Climate liability lawsuits targeting fossil fuel companies are proliferating across multiple states, with plaintiffs seeking to hold energy producers retroactively liable for decades of global greenhouse gas emissions. In response, Congress is considering new legislation introduced by Rep. Harriet Hageman (R-Wyo.) that would halt these cases and invalidate pending litigation.
The bills reflect an intensifying legal and political battle over who should set climate policy — elected lawmakers or state courts — and whether companies can be held accountable for conduct that was lawful when it occurred.
Charles Melancon, a former Republican congressman from Louisiana who served on the House Energy and Commerce Committee, argues in The Hill that Congress is better suited than judges to address climate accountability. He writes that retroactive lawsuits could rapidly constrain fossil fuel production before affordable alternatives are ready, driving up energy prices for working-class Americans.
"We already have laws that distinguish lawful energy production and activity from misconduct," Melancon wrote. "Federal environmental statutes such as the Clean Air Act, Clean Water Act, and Superfund law already give regulators broad authority to penalize pollution, hazardous contamination and environmental negligence."
According to the U.S. Energy Information Administration, fossil fuels currently account for roughly 80 percent of total U.S. energy consumption, powering home heating, electricity generation, trucking, farming and manufacturing.
What the Right Is Saying
Conservatives and industry groups argue that allowing state courts to impose retroactive climate liability would create an unworkable patchwork of conflicting standards that undermines national energy policy. They contend this approach punishes companies for conduct explicitly permitted under federal and state law at the time.
"Turning the judiciary into a climate enforcer retroactively — punishing energy companies when they broke no laws — is fundamentally unfair," wrote Melancon, who represented Louisiana's 3rd Congressional District. "Companies should not be punished for doing what federal and state policy allow them to do."
The American Petroleum Institute and U.S. Chamber of Commerce have backed Hageman's legislation, arguing it provides regulatory certainty needed for long-term energy investment decisions. Industry groups contend that abrupt production constraints before replacement infrastructure is built would disproportionately harm lower-income Americans who spend a larger share of income on energy costs.
What the Left Is Saying
Supporters of climate liability lawsuits argue that existing laws were insufficient to address what they describe as a decades-long campaign of deception by fossil fuel companies about climate risks. They contend that courts — not Congress — are the appropriate venue for addressing harms already suffered by communities facing rising seas, extreme heat and climate-related disasters.
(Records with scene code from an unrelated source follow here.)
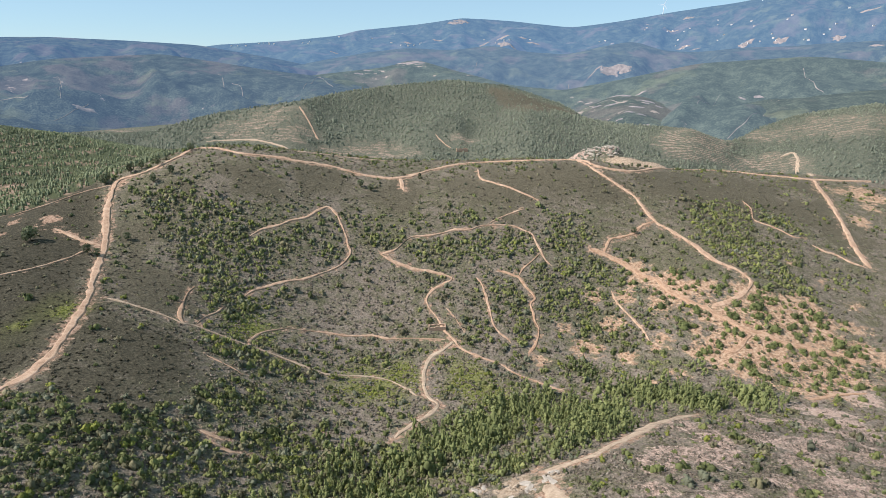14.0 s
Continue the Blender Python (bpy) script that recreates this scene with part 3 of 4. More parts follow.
# clearings on the far hills: x, y, radius
CLEARINGS_NEAR = [
    (-485, 971, 8), (-482, 1396, 10), (1027, 1129, 13), (-63, 1588, 12), (1106, 1177, 11), (1104, 1269, 20), (768, 2239, 10), (813, 2279, 11), (1010, 2243, 13),
    (1601, 1897, 11), (1663, 1863, 14), (1629, 1900, 34), (1015, 2305, 34), (972, 2332, 14), (1607, 1951, 18), (-1238, 2341, 12), (2450, 1442, 17), (-1023, 2798, 19),
    (1767, 2855, 26),
]
CLEARINGS_FAR = [
    (2703, 2011, 20), (2840, 1829, 15), (2649, 2142, 20), (2548, 2345, 16), (2574, 2441, 20), (1039, 3401, 14), (2051, 3012, 22), (1829, 3174, 19), (1928, 3123, 24),
    (1453, 3401, 21), (3188, 1912, 23), (3185, 1947, 20), (2070, 3170, 23), (1702, 3492, 17), (2771, 2735, 21), (1902, 3661, 28), (1956, 3673, 35), (3163, 2968, 21),
]
CLEARINGS_EAST = [
    (998, 1224, 7), (1008, 1189, 8), (1098, 1242, 6), (1223, 1317, 9), (1088, 1157, 7), (1105, 1138, 5), (952, 1065, 6), (956, 1037, 6),
    (897, 1036, 4), (922, 992, 6), (1282, 1060, 6), (1317, 1044, 7),
]
CLEARINGS = CLEARINGS_EAST + CLEARINGS_NEAR + CLEARINGS_FAR
# houses of the far villages
HOUSES = [
    (1412, 3830), (1369, 3268), (1406, 3275), (1488, 3364), (1538, 3397), (1377, 3425), (1931, 3344), (1732, 2890), (1898, 3074),
    (1840, 2928), (2070, 3170), (1259, 4007), (2931, 3076), (2827, 2988), (2721, 2708), (2790, 2733), (2694, 2563), (2435, 2874),
    (2422, 2906), (2590, 2511), (2582, 2430), (2555, 2421), (2696, 2343), (2646, 2154), (2654, 2132), (2679, 2092), (2703, 2042),
    (2699, 2022), (2743, 1918), (2746, 1901), (2846, 1877), (2819, 1882), (2895, 2321), (2749, 2188), (2886, 2517), (2840, 2391),
    (2929, 1742), (2778, 2041), (3005, 1906), (758, 3988), (788, 3999), (818, 3989), (844, 3980), (1014, 3967), (1041, 3936),
    (599, 3978), (630, 3953),
]

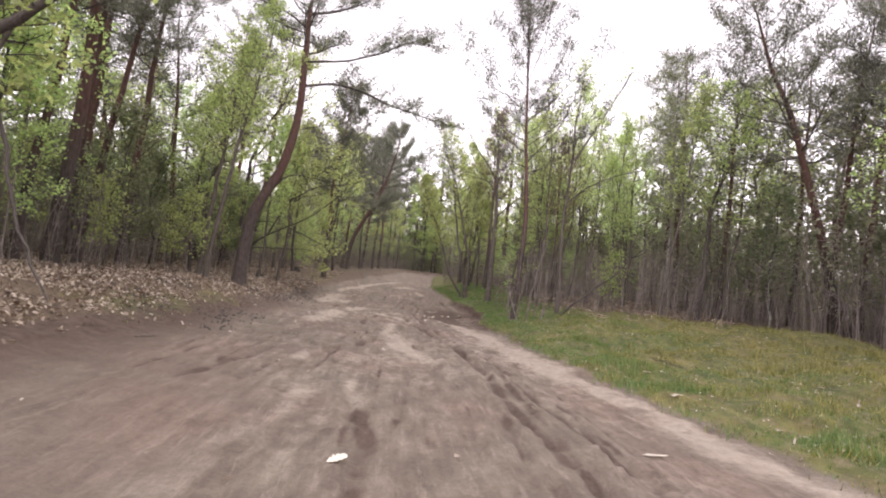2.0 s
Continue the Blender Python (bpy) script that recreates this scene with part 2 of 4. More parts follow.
# wheel ruts: half width, depth, then (y, x) along each
RUTS = [
    (0.11, 0.07, (-5, 1.1), (4.2, 1.08), (5.9, 1.2), (8.5, 1.0), (11.3, 1.1), (13.8, 0.95), (16.5, 0.55), (20.3, 0.0), (23, -0.2)),
    (0.11, 0.045, (-5, -0.4), (7.3, -0.6), (8.8, -0.84), (10.3, -0.96), (13.9, -1.09), (17.9, -1.28), (21, -1.4)),
    (0.06, 0.045, (-5, 1.5), (5.9, 1.55), (11.3, 1.42), (13.8, 1.25), (16.5, 0.85), (20.3, 0.35), (23, 0.2)),
    (0.08, 0.035, (6, 0.0), (9, -0.02), (10.6, 0.05), (16.7, 0.06)),
    (0.09, 0.032, (3, -2.5), (5.5, -2.34), (7, -2.1), (8.8, -1.95), (10.7, -1.77), (13.6, -1.7), (16, -1.8)),
    (0.1, 0.025, (9, -2.8), (10.8, -2.52), (13.9, -2.08), (17, -2.0)),
    (0.09, 0.04, (20, -1.2), (23.8, -1.16), (29, -1.2), (34, -1.15), (44, -0.7)),
    (0.07, 0.035, (22, -0.9), (24.3, -0.85), (33, -0.17), (42, 0.6)),
    (0.06, 0.03, (22, -0.6), (24.3, -0.49), (28.9, -0.19), (34, -0.2)),
    (0.1, 0.045, (18.8, 0.6), (22.9, 0.3), (25.8, 0.05), (30.2, 0.17), (33.9, 0.42), (37.2, 1.0)),
    (0.06, 0.03, (16, 0.5), (17.9, 0.34), (19.3, 0.19)),
    (0.1, 0.04, (20, 1.5), (24, 1.2), (27, 1.5), (30, 1.9), (36, 1.9)),
    (0.07, 0.03, (20, -2.2), (28, -2.1), (31, -2.06), (42, -1.9)),
    (0.1, 0.022, (-5, -3.0), (6, -3.1), (12, -2.9), (18, -2.9), (26, -2.7), (40, -2.5)),
    (0.06, 0.03, (-5, 0.75), (5, 0.8), (9, 0.45), (13, 0.3)),
]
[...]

State attorneys general from California, Connecticut and other jurisdictions have argued that fraud claims based on deceptive marketing fall outside federal energy policy jurisdiction. Environmental groups including Our Children's Trust and Climate Justice Alliance maintain that waiting for Congressional action has proven ineffective over 30 years of climate negotiations.
"The courts are where communities harmed by fossil fuel pollution can seek justice when Congress fails to act," said environmental attorney Sharon E. Dwyer in a recent filing supporting litigation against major oil producers.
Progressive economists have also argued that retroactive liability serves a deterrent function, ensuring future energy investment decisions account for full climate costs rather than externalizing them onto the public.
What the Numbers Show
The EIA projects fossil fuels will continue supplying between 73 and 86 percent of U.S. energy through 2050 under various policy scenarios, reflecting the scale of infrastructure investment required for a full transition. The agency estimates that building large-scale renewable capacity requires substantial upfront spending on transmission lines, battery storage and grid modernization.
Multiple states including California, Massachusetts and New York are pursuing separate climate litigation tracks, with combined damages sought potentially reaching into the hundreds of billions of dollars if cases succeed. Federal courts have reached conflicting rulings on whether state-law fraud claims against energy companies fall within federal jurisdiction or can proceed under state tort law.
Congress has not passed comprehensive climate liability legislation in recent sessions, though similar bills have been introduced in prior Congresses without advancing to a vote.
The Bottom Line
The debate over climate accountability reflects a fundamental question about the separation of powers and the role of courts versus legislatures in addressing complex policy challenges. Hageman's bill would need to clear committee markup and pass both chambers to reach President Trump's desk, a path that will require navigating competing interests within the Republican coalition between pro-business and pro-environmental constituencies.
Environmental groups have signaled strong opposition to any legislation blocking state court cases, arguing it represents congressional overreach on behalf of industry. Industry supporters counter that Congressional action provides predictability that piecemeal litigation cannot.
Watch for committee hearing schedules on Hageman's bill and any amendments that might broaden Republican support or draw Democratic negotiating partners. The outcome could shape the legal landscape for climate-related disputes for years to come.